What you are asked to do:
Collect every line that includes the string "with".

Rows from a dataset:

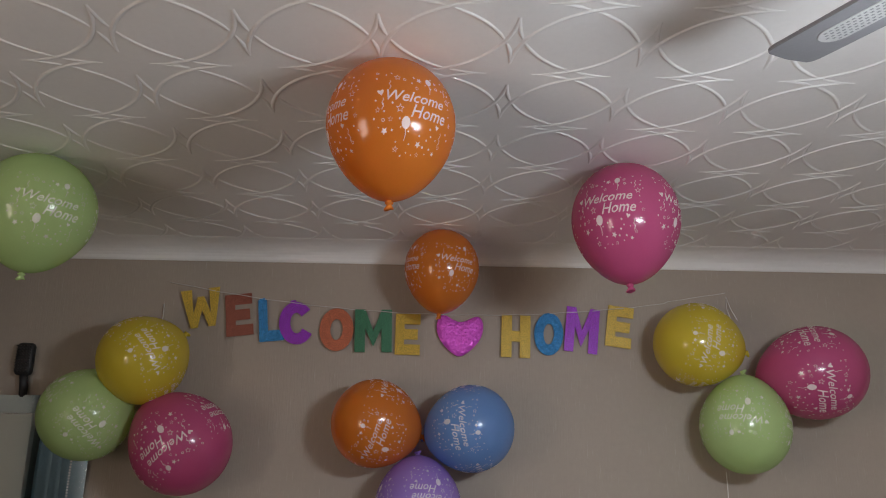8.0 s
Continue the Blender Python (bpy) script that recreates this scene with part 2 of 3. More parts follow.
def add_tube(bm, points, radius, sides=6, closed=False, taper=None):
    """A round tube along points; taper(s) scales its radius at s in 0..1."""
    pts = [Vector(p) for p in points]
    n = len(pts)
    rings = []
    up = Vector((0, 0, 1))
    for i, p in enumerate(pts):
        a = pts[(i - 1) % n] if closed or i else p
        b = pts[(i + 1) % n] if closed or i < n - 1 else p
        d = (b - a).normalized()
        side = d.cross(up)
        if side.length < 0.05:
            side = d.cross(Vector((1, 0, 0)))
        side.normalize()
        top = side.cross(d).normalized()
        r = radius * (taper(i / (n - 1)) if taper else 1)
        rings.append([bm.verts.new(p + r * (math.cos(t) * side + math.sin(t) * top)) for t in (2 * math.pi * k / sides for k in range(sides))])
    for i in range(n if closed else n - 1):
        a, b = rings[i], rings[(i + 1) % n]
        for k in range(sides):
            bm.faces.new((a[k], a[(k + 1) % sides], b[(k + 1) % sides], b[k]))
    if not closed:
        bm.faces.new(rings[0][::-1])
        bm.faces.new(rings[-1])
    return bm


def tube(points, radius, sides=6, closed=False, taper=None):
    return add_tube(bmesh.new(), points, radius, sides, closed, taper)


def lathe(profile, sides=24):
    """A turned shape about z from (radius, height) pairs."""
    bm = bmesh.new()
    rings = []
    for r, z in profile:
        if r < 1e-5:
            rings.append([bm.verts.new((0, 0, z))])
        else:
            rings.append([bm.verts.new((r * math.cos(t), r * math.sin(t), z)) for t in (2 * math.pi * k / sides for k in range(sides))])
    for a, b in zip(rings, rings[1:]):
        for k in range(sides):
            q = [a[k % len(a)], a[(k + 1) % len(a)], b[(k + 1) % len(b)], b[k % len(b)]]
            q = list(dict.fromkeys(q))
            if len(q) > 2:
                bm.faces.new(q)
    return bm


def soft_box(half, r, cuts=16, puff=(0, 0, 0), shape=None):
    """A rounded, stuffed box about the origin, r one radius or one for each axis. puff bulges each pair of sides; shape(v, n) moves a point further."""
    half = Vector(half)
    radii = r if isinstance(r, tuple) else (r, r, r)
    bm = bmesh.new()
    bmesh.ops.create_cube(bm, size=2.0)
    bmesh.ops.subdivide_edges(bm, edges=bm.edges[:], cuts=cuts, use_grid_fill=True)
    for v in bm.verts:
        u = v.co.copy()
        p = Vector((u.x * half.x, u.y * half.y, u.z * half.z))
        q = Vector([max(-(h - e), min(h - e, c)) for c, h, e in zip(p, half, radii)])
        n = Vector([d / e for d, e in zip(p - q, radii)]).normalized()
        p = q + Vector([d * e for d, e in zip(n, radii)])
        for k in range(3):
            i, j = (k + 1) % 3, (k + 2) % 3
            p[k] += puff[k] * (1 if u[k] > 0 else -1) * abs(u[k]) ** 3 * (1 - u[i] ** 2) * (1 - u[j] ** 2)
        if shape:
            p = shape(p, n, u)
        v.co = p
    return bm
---
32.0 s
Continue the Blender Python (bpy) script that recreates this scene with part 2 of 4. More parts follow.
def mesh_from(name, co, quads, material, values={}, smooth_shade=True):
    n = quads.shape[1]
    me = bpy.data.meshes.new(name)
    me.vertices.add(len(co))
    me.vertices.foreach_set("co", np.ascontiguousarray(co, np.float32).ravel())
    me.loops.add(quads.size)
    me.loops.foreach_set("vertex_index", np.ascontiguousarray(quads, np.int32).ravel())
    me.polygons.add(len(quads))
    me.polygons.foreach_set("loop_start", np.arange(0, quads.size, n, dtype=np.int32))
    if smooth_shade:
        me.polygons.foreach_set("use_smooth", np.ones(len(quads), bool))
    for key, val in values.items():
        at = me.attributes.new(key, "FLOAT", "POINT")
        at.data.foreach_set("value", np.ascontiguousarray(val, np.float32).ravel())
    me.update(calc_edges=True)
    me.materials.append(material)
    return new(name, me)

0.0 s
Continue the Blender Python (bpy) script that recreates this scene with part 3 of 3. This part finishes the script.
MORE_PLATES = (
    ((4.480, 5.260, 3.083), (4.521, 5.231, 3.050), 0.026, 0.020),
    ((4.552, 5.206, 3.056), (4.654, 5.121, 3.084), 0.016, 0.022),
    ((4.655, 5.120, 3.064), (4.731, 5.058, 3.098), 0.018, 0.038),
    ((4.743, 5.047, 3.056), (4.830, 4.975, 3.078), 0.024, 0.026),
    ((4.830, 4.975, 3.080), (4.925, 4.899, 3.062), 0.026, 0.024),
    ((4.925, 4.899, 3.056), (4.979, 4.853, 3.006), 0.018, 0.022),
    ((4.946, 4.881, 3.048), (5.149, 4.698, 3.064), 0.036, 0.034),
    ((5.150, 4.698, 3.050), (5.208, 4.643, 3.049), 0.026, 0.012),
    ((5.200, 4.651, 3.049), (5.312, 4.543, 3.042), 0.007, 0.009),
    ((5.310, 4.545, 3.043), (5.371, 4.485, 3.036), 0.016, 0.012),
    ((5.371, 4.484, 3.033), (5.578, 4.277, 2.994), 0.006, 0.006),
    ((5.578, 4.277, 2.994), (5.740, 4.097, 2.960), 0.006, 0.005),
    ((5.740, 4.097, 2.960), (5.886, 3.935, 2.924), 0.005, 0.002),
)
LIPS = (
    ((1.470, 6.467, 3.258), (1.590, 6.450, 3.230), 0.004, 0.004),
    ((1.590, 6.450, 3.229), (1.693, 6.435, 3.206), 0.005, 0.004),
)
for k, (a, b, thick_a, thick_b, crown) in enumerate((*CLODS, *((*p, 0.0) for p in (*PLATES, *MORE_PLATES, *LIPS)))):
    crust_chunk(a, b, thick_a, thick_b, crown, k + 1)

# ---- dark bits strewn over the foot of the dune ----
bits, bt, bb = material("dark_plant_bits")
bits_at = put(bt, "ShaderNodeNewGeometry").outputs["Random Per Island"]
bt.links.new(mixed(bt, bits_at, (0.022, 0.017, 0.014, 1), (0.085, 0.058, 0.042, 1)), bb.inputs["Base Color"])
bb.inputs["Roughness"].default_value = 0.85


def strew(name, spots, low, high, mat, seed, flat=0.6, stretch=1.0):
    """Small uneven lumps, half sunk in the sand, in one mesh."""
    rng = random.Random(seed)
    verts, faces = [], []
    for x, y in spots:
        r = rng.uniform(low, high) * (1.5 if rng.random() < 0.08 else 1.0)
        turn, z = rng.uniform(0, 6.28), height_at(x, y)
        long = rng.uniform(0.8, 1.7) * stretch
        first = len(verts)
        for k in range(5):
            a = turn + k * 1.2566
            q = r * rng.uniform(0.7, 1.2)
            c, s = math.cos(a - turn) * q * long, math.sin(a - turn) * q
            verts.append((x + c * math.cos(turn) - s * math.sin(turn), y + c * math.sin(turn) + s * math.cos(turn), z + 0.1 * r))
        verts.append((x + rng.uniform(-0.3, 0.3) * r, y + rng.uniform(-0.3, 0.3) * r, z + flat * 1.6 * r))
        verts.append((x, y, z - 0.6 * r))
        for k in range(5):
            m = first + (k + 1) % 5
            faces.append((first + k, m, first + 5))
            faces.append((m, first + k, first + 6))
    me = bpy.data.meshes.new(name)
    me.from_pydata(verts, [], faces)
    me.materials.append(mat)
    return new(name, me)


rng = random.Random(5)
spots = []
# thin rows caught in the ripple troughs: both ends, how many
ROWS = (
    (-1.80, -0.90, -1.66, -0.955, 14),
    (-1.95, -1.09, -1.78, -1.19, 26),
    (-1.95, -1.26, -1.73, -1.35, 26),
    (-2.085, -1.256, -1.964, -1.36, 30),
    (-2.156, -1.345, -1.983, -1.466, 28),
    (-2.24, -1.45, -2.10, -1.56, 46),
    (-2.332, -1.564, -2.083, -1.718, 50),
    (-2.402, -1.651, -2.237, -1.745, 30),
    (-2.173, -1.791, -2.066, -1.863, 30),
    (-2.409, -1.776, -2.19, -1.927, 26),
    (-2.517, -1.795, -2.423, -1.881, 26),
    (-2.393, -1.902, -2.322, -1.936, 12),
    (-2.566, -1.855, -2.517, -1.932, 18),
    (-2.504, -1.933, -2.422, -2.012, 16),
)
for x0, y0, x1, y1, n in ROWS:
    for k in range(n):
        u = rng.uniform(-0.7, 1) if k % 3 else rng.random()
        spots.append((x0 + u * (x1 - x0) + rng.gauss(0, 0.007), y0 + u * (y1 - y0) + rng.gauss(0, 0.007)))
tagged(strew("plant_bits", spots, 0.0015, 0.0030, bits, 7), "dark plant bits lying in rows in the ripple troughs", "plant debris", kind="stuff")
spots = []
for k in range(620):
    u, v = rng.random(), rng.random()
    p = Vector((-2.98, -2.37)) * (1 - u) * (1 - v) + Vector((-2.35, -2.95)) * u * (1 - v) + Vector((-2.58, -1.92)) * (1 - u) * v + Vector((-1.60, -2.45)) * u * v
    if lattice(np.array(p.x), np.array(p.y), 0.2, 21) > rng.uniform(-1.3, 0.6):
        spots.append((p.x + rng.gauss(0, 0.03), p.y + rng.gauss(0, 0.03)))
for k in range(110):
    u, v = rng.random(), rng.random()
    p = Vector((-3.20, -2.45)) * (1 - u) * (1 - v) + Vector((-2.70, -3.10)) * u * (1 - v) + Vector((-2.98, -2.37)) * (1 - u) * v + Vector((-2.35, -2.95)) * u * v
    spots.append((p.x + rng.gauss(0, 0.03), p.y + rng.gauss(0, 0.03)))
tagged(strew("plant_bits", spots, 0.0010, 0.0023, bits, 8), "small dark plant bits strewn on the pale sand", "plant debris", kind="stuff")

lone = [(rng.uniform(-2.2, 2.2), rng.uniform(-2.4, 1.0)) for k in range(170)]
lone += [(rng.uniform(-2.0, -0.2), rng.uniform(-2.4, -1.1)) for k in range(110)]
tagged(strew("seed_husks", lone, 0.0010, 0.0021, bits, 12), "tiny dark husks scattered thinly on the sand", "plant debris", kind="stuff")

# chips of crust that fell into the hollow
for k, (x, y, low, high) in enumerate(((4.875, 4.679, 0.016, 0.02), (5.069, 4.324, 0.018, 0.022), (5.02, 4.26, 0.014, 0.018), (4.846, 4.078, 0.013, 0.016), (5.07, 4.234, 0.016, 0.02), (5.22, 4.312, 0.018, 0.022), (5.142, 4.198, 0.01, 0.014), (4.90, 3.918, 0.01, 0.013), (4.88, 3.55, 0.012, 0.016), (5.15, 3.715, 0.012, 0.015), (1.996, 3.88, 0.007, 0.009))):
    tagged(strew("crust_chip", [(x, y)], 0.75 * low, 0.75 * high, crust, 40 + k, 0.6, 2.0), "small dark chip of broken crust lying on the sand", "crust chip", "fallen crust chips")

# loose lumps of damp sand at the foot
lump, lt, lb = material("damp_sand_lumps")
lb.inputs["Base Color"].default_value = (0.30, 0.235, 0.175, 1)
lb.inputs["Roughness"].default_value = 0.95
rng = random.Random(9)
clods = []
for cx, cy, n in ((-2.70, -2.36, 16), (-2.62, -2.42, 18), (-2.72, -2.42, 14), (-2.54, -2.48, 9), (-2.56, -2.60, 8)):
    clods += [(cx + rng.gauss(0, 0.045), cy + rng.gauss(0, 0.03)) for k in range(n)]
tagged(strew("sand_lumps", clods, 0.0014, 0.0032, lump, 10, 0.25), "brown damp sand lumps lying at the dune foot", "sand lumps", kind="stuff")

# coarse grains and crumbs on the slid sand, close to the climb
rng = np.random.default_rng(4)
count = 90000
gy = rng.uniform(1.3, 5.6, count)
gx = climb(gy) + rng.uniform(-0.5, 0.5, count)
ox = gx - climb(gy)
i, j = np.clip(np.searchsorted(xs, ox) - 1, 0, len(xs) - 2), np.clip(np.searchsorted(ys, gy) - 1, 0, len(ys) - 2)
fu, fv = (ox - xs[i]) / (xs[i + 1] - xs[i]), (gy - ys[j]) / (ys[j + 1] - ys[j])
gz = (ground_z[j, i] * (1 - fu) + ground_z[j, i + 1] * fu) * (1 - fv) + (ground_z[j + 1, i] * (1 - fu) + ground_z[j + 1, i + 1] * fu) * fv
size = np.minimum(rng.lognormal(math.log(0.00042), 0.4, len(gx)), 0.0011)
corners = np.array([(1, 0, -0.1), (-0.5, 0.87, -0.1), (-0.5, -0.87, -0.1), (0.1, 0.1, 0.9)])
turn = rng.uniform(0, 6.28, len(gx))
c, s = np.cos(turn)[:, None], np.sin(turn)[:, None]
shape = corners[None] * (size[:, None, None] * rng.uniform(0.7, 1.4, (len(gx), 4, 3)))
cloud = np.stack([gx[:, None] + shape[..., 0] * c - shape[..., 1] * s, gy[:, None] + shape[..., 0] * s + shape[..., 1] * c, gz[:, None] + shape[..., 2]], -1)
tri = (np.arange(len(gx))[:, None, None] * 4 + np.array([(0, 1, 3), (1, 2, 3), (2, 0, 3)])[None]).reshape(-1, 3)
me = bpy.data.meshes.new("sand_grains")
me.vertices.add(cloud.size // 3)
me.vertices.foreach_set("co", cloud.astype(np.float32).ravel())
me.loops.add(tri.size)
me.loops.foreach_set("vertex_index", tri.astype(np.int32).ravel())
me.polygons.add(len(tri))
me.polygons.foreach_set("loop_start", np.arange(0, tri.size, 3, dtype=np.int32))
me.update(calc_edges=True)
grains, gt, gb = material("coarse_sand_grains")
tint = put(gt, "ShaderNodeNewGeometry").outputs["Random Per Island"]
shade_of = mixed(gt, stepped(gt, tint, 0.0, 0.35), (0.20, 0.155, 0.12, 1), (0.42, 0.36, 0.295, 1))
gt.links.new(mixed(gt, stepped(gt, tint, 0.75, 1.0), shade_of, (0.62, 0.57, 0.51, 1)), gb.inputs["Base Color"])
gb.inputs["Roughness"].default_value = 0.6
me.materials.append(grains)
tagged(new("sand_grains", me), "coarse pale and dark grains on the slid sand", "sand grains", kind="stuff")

Output for this task:
Continue the Blender Python (bpy) script that recreates this scene with part 2 of 3. More parts follow.
Continue the Blender Python (bpy) script that recreates this scene with part 2 of 4. More parts follow.
Continue the Blender Python (bpy) script that recreates this scene with part 3 of 3. This part finishes the script.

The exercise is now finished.